As a result of the ongoing mortgage crisis, it’s a lot more difficult to get approved for mortgage financing when purchasing a piece of property.
Gone are the days of 100% financing and no doc loans. Now you actually have to prove you make the income you say you make and put a little skin in the game.
So if you make an offer on a property, or want to, you’ll likely need to get a pre-approval first so the agent and home seller know you mean business.
Use My Guy or Gal to Get Your Loan
However, some real estate agents go a step further and ask that you get pre-approved with their “preferred lender.”
That’s right. In order to make an offer on the property in question, you’ll have to call their “loan guy” and get a pre-approval letter first.
This can be a drag, especially if you already got pre-approved elsewhere. You won’t want to go through all the motions again, not to mention get charged AGAIN for having them pull your credit.
But again, if you want to be considered, you’ll need to do it, especially if the property has interest from multiple prospective buyers.
Don’t Give Your Intentions Away
While it’s not that big of a deal to get a second pre-approval, be careful when working with their loan rep.
They may try to squeeze you for information, asking stuff like, “How much is the loan amount?” Or, “What is the purchase price?”
Obviously, they can take this information straight back to the agent after you’re done and say, “They wanted to get pre-approved for X loan amount.”
This gives the agent a key nugget of information about what you may offer for the property, even if your initial offer is lower.
That said, just tell the loan officer to give you a general pre-approval that maxes out your loan amount.
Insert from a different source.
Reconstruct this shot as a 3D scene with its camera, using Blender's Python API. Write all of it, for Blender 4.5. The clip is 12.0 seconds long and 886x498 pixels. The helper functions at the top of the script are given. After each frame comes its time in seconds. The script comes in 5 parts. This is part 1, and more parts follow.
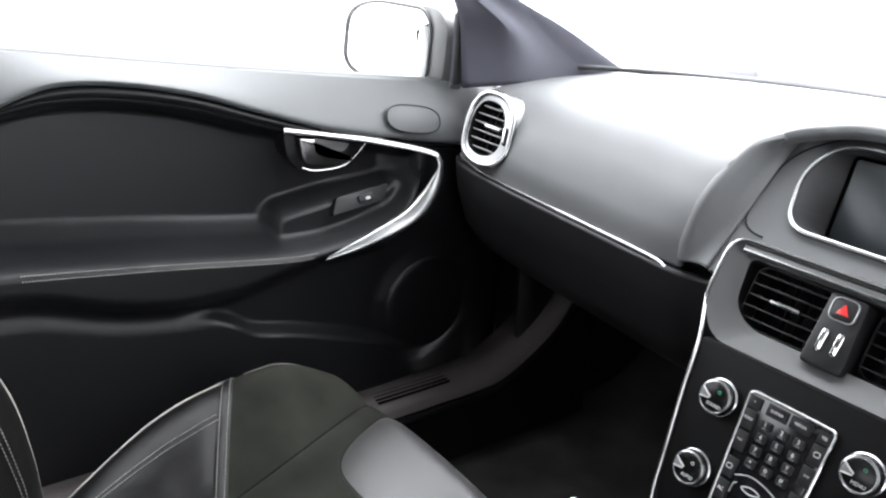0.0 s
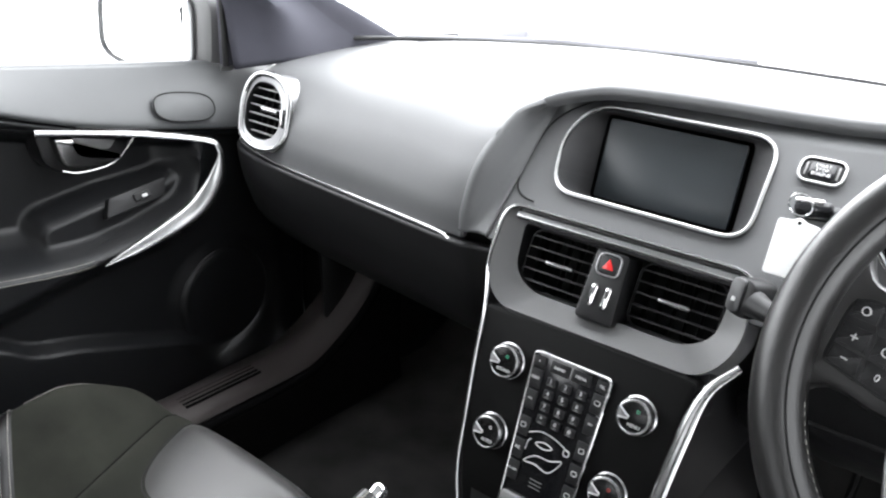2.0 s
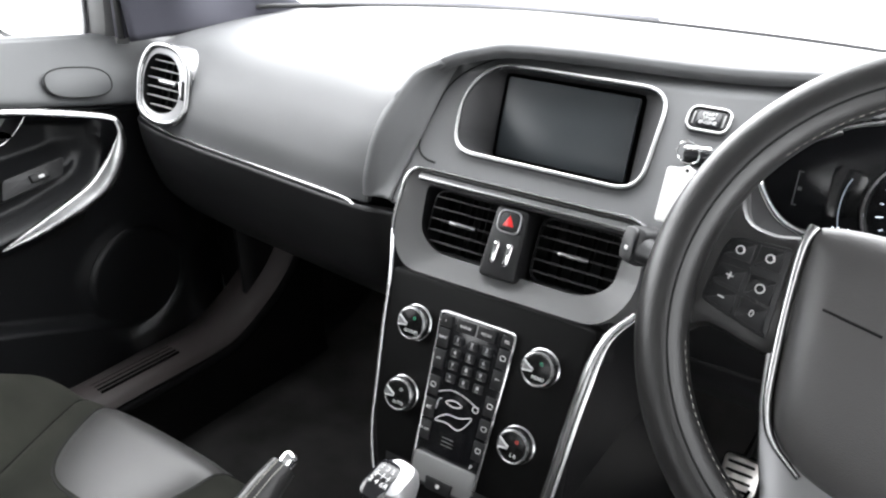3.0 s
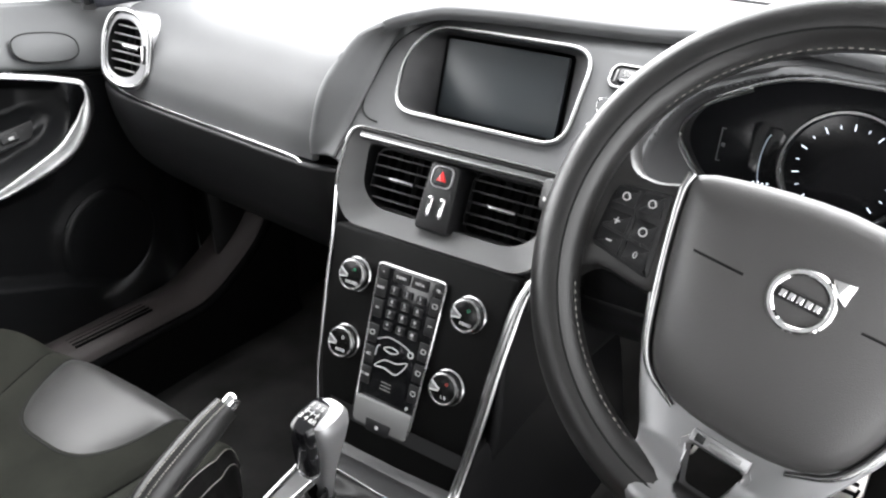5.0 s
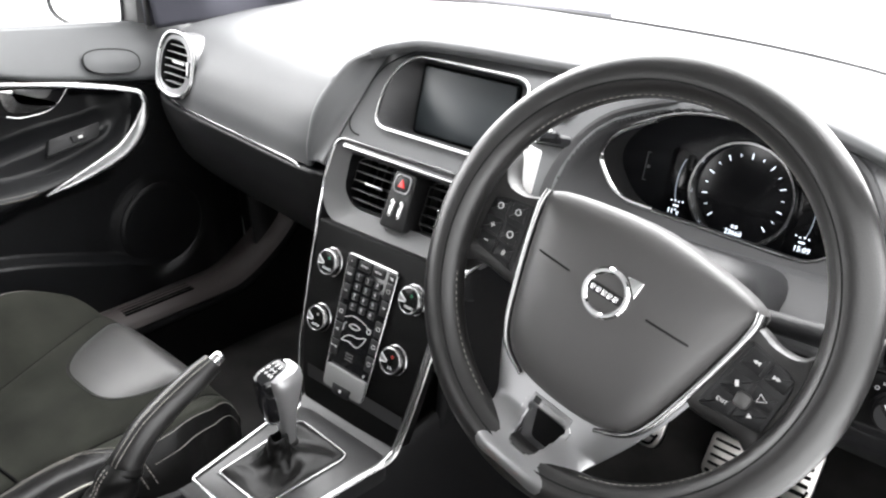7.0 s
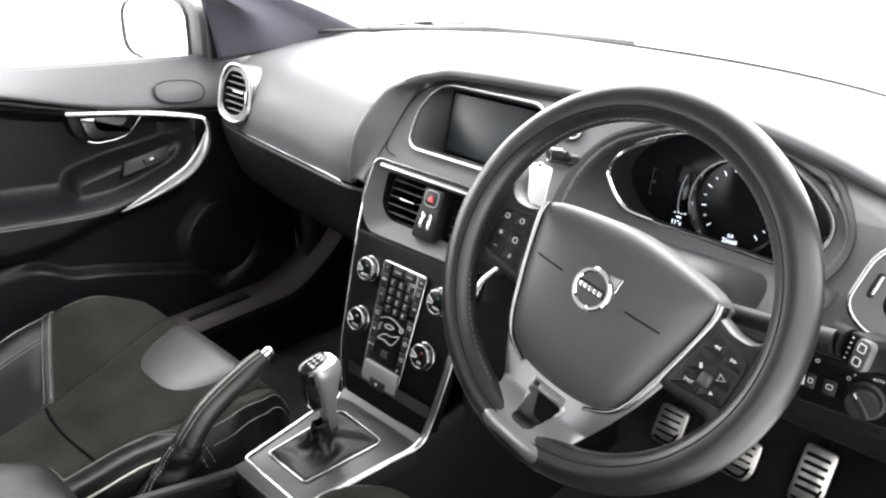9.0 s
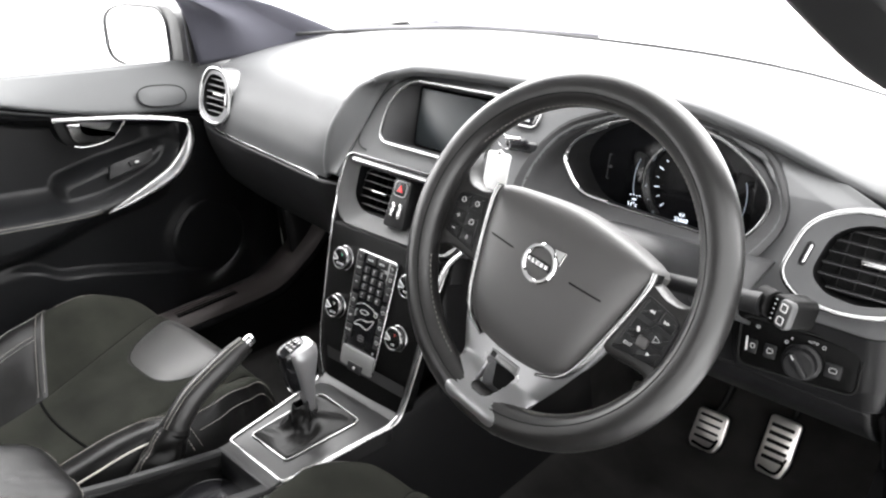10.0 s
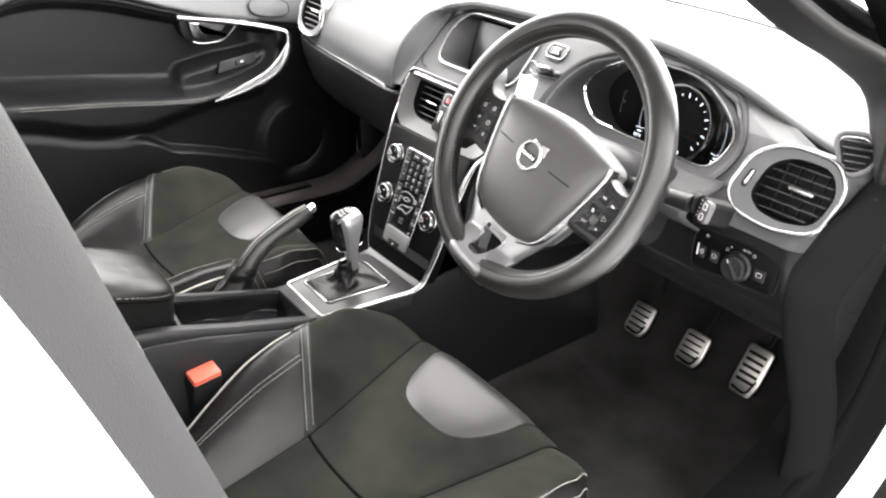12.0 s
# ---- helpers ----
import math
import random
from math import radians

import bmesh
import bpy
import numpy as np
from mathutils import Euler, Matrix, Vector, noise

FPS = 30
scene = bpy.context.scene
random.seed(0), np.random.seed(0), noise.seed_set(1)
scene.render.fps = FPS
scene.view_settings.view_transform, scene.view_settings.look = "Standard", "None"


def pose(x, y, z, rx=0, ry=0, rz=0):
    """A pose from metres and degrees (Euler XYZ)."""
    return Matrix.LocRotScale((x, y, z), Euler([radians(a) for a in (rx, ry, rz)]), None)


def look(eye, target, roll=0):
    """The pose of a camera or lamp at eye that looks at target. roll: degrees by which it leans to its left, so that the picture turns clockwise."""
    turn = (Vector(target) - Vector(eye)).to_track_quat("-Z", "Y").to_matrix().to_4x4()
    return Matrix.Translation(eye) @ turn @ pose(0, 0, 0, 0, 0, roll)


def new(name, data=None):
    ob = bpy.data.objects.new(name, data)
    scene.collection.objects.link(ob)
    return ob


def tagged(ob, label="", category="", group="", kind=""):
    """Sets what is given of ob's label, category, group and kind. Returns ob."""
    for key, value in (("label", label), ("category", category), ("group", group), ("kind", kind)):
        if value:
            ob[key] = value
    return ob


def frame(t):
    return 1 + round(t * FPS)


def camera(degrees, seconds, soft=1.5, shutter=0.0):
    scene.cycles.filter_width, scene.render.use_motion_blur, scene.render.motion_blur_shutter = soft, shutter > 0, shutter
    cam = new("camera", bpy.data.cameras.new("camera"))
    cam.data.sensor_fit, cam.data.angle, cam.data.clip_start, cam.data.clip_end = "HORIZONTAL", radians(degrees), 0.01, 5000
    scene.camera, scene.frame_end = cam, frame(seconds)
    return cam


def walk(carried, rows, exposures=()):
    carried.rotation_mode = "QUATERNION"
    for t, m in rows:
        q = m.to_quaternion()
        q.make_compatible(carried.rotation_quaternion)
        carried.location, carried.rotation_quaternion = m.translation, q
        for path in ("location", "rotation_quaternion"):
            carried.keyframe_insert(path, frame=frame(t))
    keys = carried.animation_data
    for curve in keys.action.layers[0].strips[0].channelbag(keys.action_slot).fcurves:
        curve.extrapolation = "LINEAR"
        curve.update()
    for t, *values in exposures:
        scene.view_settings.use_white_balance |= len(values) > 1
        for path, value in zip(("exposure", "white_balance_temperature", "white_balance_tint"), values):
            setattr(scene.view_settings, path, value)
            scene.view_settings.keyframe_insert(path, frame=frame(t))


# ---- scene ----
cam = camera(58.0, 12.0, soft=2.2)
PATH = [
    (0, (0.306, -0.756, 1.154), (-1.153, 0.411, 0.44), 4.3),
    (0.5, (0.298, -0.743, 1.168), (-1.054, 0.512, 0.393), 0.8),
    (1, (0.306, -0.721, 1.184), (-0.983, 0.595, 0.405), 0.4),
    (1.5, (0.314, -0.717, 1.185), (-0.906, 0.662, 0.404), 0.8),
    (2, (0.321, -0.707, 1.177), (-0.807, 0.75, 0.399), 2.7),
    (2.5, (0.334, -0.696, 1.173), (-0.741, 0.79, 0.375), 2.4),
    (3, (0.354, -0.686, 1.167), (-0.634, 0.841, 0.334), 1.8),
    (3.5, (0.386, -0.685, 1.172), (-0.573, 0.842, 0.306), 1.4),
    (5.3, (0.467, -0.681, 1.171), (-0.529, 0.788, 0.249), 1.5),
    (5.5, (0.489, -0.665, 1.185), (-0.545, 0.762, 0.239), 0.7),
    (6, (0.546, -0.679, 1.191), (-0.53, 0.705, 0.229), 1.4),
    (6.5, (0.609, -0.694, 1.215), (-0.494, 0.689, 0.281), 1.4),
    (7, (0.662, -0.703, 1.237), (-0.502, 0.657, 0.345), 1.2),
    (7.2, (0.678, -0.711, 1.252), (-0.494, 0.65, 0.373), 1.4),
    (8.8, (0.77, -0.753, 1.274), (-0.516, 0.522, 0.425), -0.8),
    (9, (0.771, -0.758, 1.275), (-0.512, 0.52, 0.427), -0.7),
    (9.5, (0.787, -0.768, 1.273), (-0.495, 0.511, 0.425), -1.0),
    (10, (0.845, -0.774, 1.28), (-0.435, 0.51, 0.434), -2.3),
    (10.5, (0.908, -0.791, 1.279), (-0.359, 0.495, 0.418), -1.4),
    (11, (0.955, -0.822, 1.278), (-0.306, 0.438, 0.37), -0.1),
    (11.5, (1.026, -0.851, 1.291), (-0.279, 0.322, 0.33), 0.1),
    (12, (1.112, -0.89, 1.306), (-0.269, 0.203, 0.359), 2.3),
]
walk(cam, [(t, look(eye, target, roll)) for t, eye, target, roll in PATH],
     exposures=[(0, 1.45, 6150, 8.5), (3.5, 1.5, 6300, 9), (6.5, 1.6, 6400, 9.5), (9.5, 1.45, 6450, 9.8), (10.5, 1.6, 6500, 10), (12, 2.0, 6650, 11)])

# ---- world and light: a white studio round the car ----
world = bpy.data.worlds.new("studio")
scene.world = world
world.use_nodes = True
wn = world.node_tree
wbg = wn.nodes["Background"]
wbg.inputs[1].default_value = 5.2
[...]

Don’t provide anything more that may tip them off.
You Don’t Need to Use Them
Finally, understand that a pre-approval is just a pre-approval. In other words, you don’t necessarily need to use the lender you get pre-approved with.
If anything, you just have another quote and another person you can use against another bank or lender.
So be sure to get multiple quotes and then have them fight for your business. Believe it or not, mortgage rates and fees are VERY negotiable.
You’d be a fool to get just one quote, or simply go with the preferred lender. Shop around and you’ll save yourself some money, regardless of whether the agent tells you how “great” her guy is.